Well, this made for a lot of fun stupid shit we could do and some huge fucking parties in the winter. Cause this was the middle of god damn nowhere. Because it was in the middle of the damn woods too.

Pretty close to the same slope.
Well, as it happens, right next door to the house was where a fire-lane was cut. For those of you too city-centric to know what a fire lane is, it's a 100-or-so foot wide swath of trees cut down entirely. It's to prevent forest fires from spreading too quickly and to kind of "box them in" when they start. We stopped being allowed to do it in national parks in the early 90's and by the late 90's, our epidemic of annual west-of-the-Rocky-Mountains wildfires began. There's a connection there. I don't care. Also for running gas lines thru wooded areas. But whatever... But think grass paved freeway-width roads cut right thru a forest. It's the fucking Deer Interstate.

They need to replace those Deer Crossing signs with Junction: Deer Highway #7 or whatever on the roads in western PA. It might cut down on the fucking deer that we hit.

But so, there's this wide, steep, and long-as-fuck path of smooth grass cut going down this hill. And one day, while sitting out on his deck and looking over at it, I got the greatest idea in the history of ever.

I get up off the deck and start walking towards the thin tree-line the seperated his property from the fire lane and start looking up and down it. I'm looking up the hill and down. Noticing that the slope starts to get more shallow on the hillside about 85% of the way down the hill and I start pondering the situation. I look up and down the hill a little more and start walking back over towards my car.

My buddy looks at me like I was fucking retarded and asks "are you high? What the fuck are you looking at?" as he's walking towards me. I ignore him. Genius doesn't need to explain itself. And I was only kinda high.

He looks at me like I'm even more crazy as I just get in my car and drive up his driveway, thinking that I'm leaving. And he's still standing there confused when he sees me start pulling down the fire lane on the other side of the trees. I had a Jeep. I could drive cooler places than you. And pretty much wherever I wanted to. Because I'm better than all of you. Signs with fancy words like "no tresspassing" and "prosecution" and "no automobiles" didn't impress me.

And as he watches me drive down and drive most of the way to the bottom before starting my slow journey back up the hill. Hey, I might be able to drive cooler places than you, but I still have to do it properly or else my jeep would have been just as useless as your toyota trying to get up that hill.
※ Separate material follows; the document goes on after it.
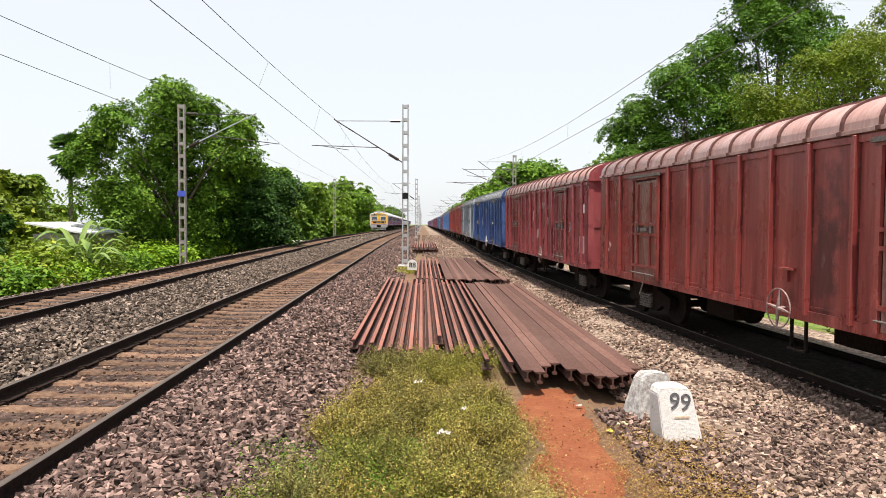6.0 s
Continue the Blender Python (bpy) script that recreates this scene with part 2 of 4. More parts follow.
def lathe(bm, c, profile, seg=10):
    """A turned shape about an upright axis through c."""
    rows = [[bm.verts.new((c[0] + r * math.cos(2 * math.pi * j / seg), c[1] + r * math.sin(2 * math.pi * j / seg), c[2] + z)) for j in range(seg)] for r, z in profile]
    for a, b in zip(rows, rows[1:]):
        for j in range(seg):
            bm.faces.new((a[j], a[(j + 1) % seg], b[(j + 1) % seg], b[j]))
    return bm


def raw_mesh(name, verts, faces, material, parent=None):
    me = bpy.data.meshes.new(name)
    me.from_pydata(verts, [], faces)
    me.shade_flat()
    me.materials.append(material)
    ob = new(name, me)
    ob.parent = parent
    return ob


def leaves_mesh(name, centres, normals, size, material, parent, rng, long=1.7):
    """Many small folded leaves (two triangles each)."""
    n = len(centres)
    nrm = normals + rng.normal(0, 0.42, (n, 3))
    nrm /= np.linalg.norm(nrm, axis=1)[:, None] + 1e-9
    t = np.cross(nrm, rng.normal(0, 1, (n, 3)))
    t /= np.linalg.norm(t, axis=1)[:, None] + 1e-9
    b = np.cross(nrm, t)
    s = (size * rng.uniform(0.6, 1.35, n))[:, None]
    p = np.stack([centres - t * s * long / 2, centres + b * s * 0.5 + nrm * s * 0.12, centres + t * s * long / 2, centres - b * s * 0.5 + nrm * s * 0.12], 1).reshape(-1, 3)
    me = bpy.data.meshes.new(name)
    me.vertices.add(len(p))
    me.vertices.foreach_set("co", p.ravel())
    me.loops.add(n * 6)
    k = np.arange(n)[:, None] * 4
    me.loops.foreach_set("vertex_index", (k + np.array([0, 1, 2, 0, 2, 3])).ravel())
    me.polygons.add(n * 2)
    me.polygons.foreach_set("loop_start", np.arange(n * 2) * 3)
    me.update(calc_edges=True)
    me.shade_flat()
    me.materials.append(material)
    ob = new(name, me)
    ob.parent = parent
    return ob


def fall(y):
    """The line falls gently beyond the first masts."""
    return -0.008 * max(0.0, y - 60.0)


# ---- the freight line: parallel far off, swinging outwards towards the camera ----
FREIGHT_Z = -0.35


def freight_x(y):
    bend = 53.0
    if y >= bend:
        return 5.2
    if y >= 4.0:
        return 5.2 + (bend - y) ** 2 / 1118.0
    return 5.2 + (bend - 4.0) ** 2 / 1118.0 + (4.0 - y) * 2 * (bend - 4.0) / 1118.0


FREIGHT_S = [0.0]
FREIGHT_Y = [-160.0]
while FREIGHT_Y[-1] < 900:
    y_a, y_b = FREIGHT_Y[-1], FREIGHT_Y[-1] + 1.0
    FREIGHT_S.append(FREIGHT_S[-1] + math.hypot(1.0, freight_x(y_b) - freight_x(y_a)))
    FREIGHT_Y.append(y_b)


def freight_point(s):
    """The point of the line at the way s, counted from where y is 0."""
    y = float(np.interp(s + np.interp(0.0, FREIGHT_Y, FREIGHT_S), FREIGHT_S, FREIGHT_Y))
    return Vector((freight_x(y), y, FREIGHT_Z + fall(y)))


# ---- ground ----
def ground_z(x, y):
    """Formation profile across the line."""
    pts = [(-400, -1.6), (-26, -1.5), (-14.5, -1.25), (-12.6, -0.85), (-11.2, -0.5), (-10.2, -0.07), (-9.45, -0.04), (-9.3, -0.105), (-7.5, -0.105), (-7.35, -0.04), (-7.0, -0.05), (-6.2, -0.1), (-5.2, -0.17), (-4.95, -0.18), (-4.8, -0.245), (-3.06, -0.245), (-2.9, -0.18), (-2.2, -0.19), (-1.0, -0.52), (3.2, -0.56),
           (4.0, -0.56), (9.5, -0.56), (11.5, -0.8), (14.0, -1.0), (400, -1.2)]
    return float(np.interp(x, [p[0] for p in pts], [p[1] for p in pts])) + fall(y)


def strip(name, xs, ys, material, lift=0.0, wob=0.0, label="", category=""):
    bm = bmesh.new()
    rows = []
    for y in ys:
        sh = freight_x(y) - 6.8 if name == "yard_gravel" else 0.0
        rows.append([bm.verts.new((x + sh, y, ground_z(x, y) - (0.45 if name == "ground" and -11.3 < x < 9.6 else 0.0) + lift + wob * noise.noise((x * 0.9, y * 0.9, 3.1)))) for x in xs])
    for a, b in zip(rows, rows[1:]):
        for i in range(len(xs) - 1):
            bm.faces.new((a[i], a[i + 1], b[i + 1], b[i]))
    bmesh.ops.recalc_face_normals(bm, faces=bm.faces)
    ob = part(name, bm, material)
    return tagged(ob, label, category, kind="structure")


YS = [-30 + i * 1.5 for i in range(120)] + [150 + i * 12 for i in range(72)]
strip("ground", [-2500, -400, -100, -60, -40, -26, -20, -14.5, -12.6, -11.2, -10.2, -6.4, -2.4, -1.0, 0, 1.5, 3.2, 4, 9.0, 9.7, 11.5, 14, 30, 60, 150, 400, 2500], YS[:-1] + [1100, 4000], GROUND, -0.06,
      0.0, "earth and low green cover beside the railway", "ground")
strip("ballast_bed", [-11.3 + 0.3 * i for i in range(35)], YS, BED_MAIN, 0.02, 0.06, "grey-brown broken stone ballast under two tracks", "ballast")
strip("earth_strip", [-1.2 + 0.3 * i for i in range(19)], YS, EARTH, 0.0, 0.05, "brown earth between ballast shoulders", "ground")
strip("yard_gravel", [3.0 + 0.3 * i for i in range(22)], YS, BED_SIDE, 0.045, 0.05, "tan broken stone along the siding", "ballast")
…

Except I would have still gotten there eventually and if I rolled it over in the process, I could just get out, flip it back over onto it's wheels and keep going again. Try that in your honda.

Soon after, I'm back in his driveway as if nothing had happened. I get out of my jeep and have the biggest grin on my face. I pull my phone out, make a call to a friend of mine with a bobcat and tell him to bring that shit over this weekend. Cause I need a couple foot deep hole dug and a little pit made. We're gonna have some fucking fun!

My friend is still confused as shit. He has no idea what I'm planning. I start asking him for things like "duct tape" and "plastic sheeting". And he's finally realizing that I have a plan.
Not the actual product. But damn close. Think more patchwork
plastic sheeting and a LOT fucking longer.

I look at him as he's putting the pieces together in his head and grin at him before screaming right in his face:

"World's Largest Slip N Slide, Motherfucker!"

And we did. Well, maybe not the actual like world record or anything like that. And only like 3 people rode it before someone finally got hurt. But still..

This is what you find when you google image search for
slip n slide and drunk.
almost 1/4 mile long, about 30 degree downword grade. And a really fucking big hose attached to the neighbor's house. I might have forgot to ask permission to do that... but whatever. I dont' care. We dug the pit at the bottom and put some plastic in there to fill it up a little with water so it didn't just turn into a mud puddle. And it was only like 5 feet long and 2 feet deep or so. But it's ok. Cause we were fucking brush burnt long before we hit the water and had slowed down significantly from how fast we were going at the top and 1/2 way down.

That was an awesome idea. Especially drunk.